Snowfall on a sandy beach is a rare event that requires specific, synchronized atmospheric conditions. Although it is unusual for snow to accumulate on a beach, the phenomenon is possible when the requirements for snow formation overcome the ocean’s moderating influence. The sight of flakes falling onto a shoreline provides a striking contrast between winter precipitation and the typically mild coastal setting. Beach snow occurs when distinct meteorological factors align perfectly, allowing frozen precipitation to reach and settle on the shore.
The Requirements for Snowfall
Snow requires a specific set of atmospheric conditions to form and reach the ground before melting. The process begins high in the atmosphere where moisture must be present in a layer cold enough to allow ice crystals to nucleate and grow. This layer, known as the dendritic growth zone, typically requires temperatures between 10.4 and 0.4 degrees Fahrenheit (–12 and –18 degrees Celsius) and a high degree of saturation to produce snowfall.
For the snowflakes to survive the trip down to the beach, the temperature of the air column must be cold enough to prevent complete melting. Forecasters often rely on the “wet-bulb temperature,” which considers both the ambient air temperature and the humidity. The wet-bulb temperature is the lowest temperature air can reach through the evaporative cooling of water, and it is a better indicator of whether snowflakes will melt than the simple air temperature. Snowflakes can sometimes survive a fall through above-freezing air, as the evaporation from the melting flakes cools the air immediately surrounding them, slowing the melting process.
The Ocean’s Moderating Influence
The primary reason snow on the beach is uncommon is the ocean, which acts as a massive thermal regulator. Water possesses a high specific heat capacity, meaning it requires substantial energy to change its temperature. This property gives the ocean immense thermal inertia, causing it to heat up and cool down much slower than land.

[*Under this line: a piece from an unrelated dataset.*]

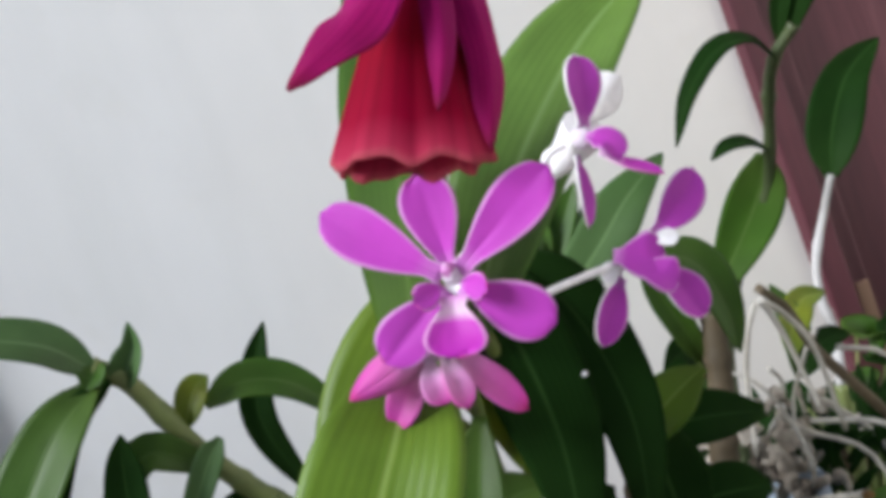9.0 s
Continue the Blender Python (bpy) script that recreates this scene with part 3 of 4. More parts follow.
# flower behind, at the end of the spike, that looks away to the door
away = part("flower", ball(pose(0.0525, -0.6465, 1.2475), 0.003, 0.003, 0.003, 12, 8), COLUMN, orchid, "magenta flower that looks away, lilac behind")
def away_petal(pts, hw, face, mats):
    part("petal", blade(pts, hw, face, fold=0.2, thick=0.0005, blunt=1.15), mats, away)


away_petal([(0.053, -0.647, 1.248), (0.05, -0.633, 1.255), (0.0455, -0.617, 1.263), (0.041, -0.604, 1.2704)], 0.0055, (0.8, 0.3, 0.45), (MAGENTA, PINK_BACK))
away_petal([(0.054, -0.647, 1.249), (0.0535, -0.635, 1.255), (0.051, -0.626, 1.26), (0.049, -0.618, 1.2645)], 0.008, (0.8, 0.2, 0.5), (MAGENTA, MAGENTA_OUT))
away_petal([(0.05, -0.647, 1.2565), (0.0575, -0.647, 1.2455), (0.065, -0.648, 1.232), (0.07, -0.649, 1.219)], 0.0095, (0.15, -0.9, 0.35), (MAGENTA, MAGENTA_OUT))
away_petal([(0.052, -0.647, 1.2465), (0.049, -0.642, 1.237), (0.05, -0.639, 1.228), (0.053, -0.637, 1.22)], 0.0065, (0.85, 0.3, 0.1), (MAGENTA, VIOLET_BACK))
away_petal([(0.0515, -0.647, 1.247), (0.045, -0.645, 1.2445), (0.0405, -0.645, 1.2405)], 0.0045, (0.3, 0.8, 0.3), (VIOLET_BACK, VIOLET_BACK))

# broad leaves of the orchid
part("petal", blade([(0.048, -0.652, 1.2475), (0.042, -0.658, 1.2475), (0.036, -0.663, 1.2455), (0.031, -0.667, 1.2415)], 0.006, (-0.4, -0.8, 0.3), fold=0.25, thick=0.0005, blunt=1.2), (VIOLET_BACK, VIOLET_BACK), away, "striped violet outer side of a petal")
part("pedicel", tube(bmesh.new(), [(0.0325, -0.668, 1.2365), (0.036, -0.666, 1.239), (0.041, -0.662, 1.2398), (0.046, -0.656, 1.2415)], 0.0011, 0.0014, 14), PALE_STALK, away, "pale pink curved flower stalk")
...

During the winter months, the ocean releases stored heat energy, warming the air directly above the water. This natural heat release creates a milder climate in coastal areas compared to inland regions. The warmer boundary layer of air along the coast often raises near-surface temperatures enough to melt falling snow into rain or cause it to melt immediately upon contact with the sand.
The ocean’s salt content also contributes to the moderating effect, as saltwater freezes at a lower temperature than freshwater. This allows the ocean surface to remain liquid even when the air temperature is slightly below the freezing point of pure water. Consequently, the air over the water and adjacent shoreline often stays above the temperatures necessary for snow to persist and accumulate.
Achieving Snowfall at the Shoreline
For snow to fall and accumulate on the beach, the atmosphere must override the ocean’s warming influence. This can happen through an extreme, prolonged cold air mass moving over the region, known as cold air advection. This deep cold front must push temperatures well below freezing, overwhelming the ocean’s heat reservoir effect and cooling the entire air column.
A second condition involves the wind direction relative to the coastline. Snow is most likely to persist when the wind trajectory is offshore, blowing from the land out toward the sea. This pattern prevents ocean-warmed air from reaching the immediate coastline, allowing colder inland air to dominate the beach environment.
The third mechanism is “ocean-effect snow,” similar to lake-effect snow. This occurs when extremely cold air sweeps across a relatively warmer stretch of ocean, picking up moisture and heat from the water’s surface. The moist air then rises, cools, and forms narrow, intense bands of snow that deposit heavily on downwind coastal areas. These localized snow bands provide enough moisture and intensity to overcome the residual warmth, resulting in a snow-covered beach.